A Lesson from 10 Years Ago
By Joseph Lisanti
With earnings season over, the markets seem largely focused on interest rates. Most observers now expect the Federal Reserve to raise the fed funds rate by 25 basis points (one quarter of a percentage point) in June.
The case for a rate hike in June has been reinforced by recent economic data, including the strong job growth posted in March and April. David Wyss, Standard & Poor's chief economist, points out that, by its June meeting, the Fed will also have employment numbers for May. If the data show continued strength, Wyss thinks the Fed will be confident enough to begin raising rates.

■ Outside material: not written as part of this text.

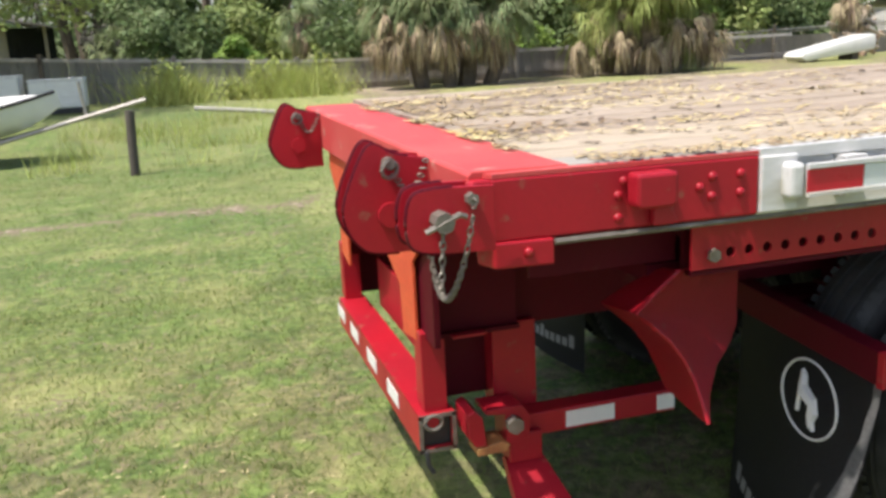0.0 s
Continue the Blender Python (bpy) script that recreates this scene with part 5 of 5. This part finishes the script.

The current situation reminds us of 1994, when the Fed began a major tightening in February. Then, as now, the economic recovery had been gaining steam for a while, but jobs had yet to reflect this improvement. Immediately after the first rate hike, the stock market declined 9%. However, it began recovering two months later.
By the following February, the Fed had boosted short-term rates from 3% to 6%. The fallout from this sharp rise continued for years, and it was partially blamed for the Russian default, the collapse of Long-Term Capital Management, and the Asian debt crisis.
We think the Fed will take a more measured approach to its next round of increases.
Wyss looks for rates to rise to 4% over the next two years. The hope is that a longer period will give institutions and investors more time to adjust their portfolios. Some of this activity has been evident over the past few weeks, though a few traders will always wait until the last minute.
While the market seems to be pricing in a rise in rates, additional weakness after the first announcement is possible. However, as in 1994, the downturn is not likely to last long, and we continue to recommend keeping a majority of your investment assets in stocks.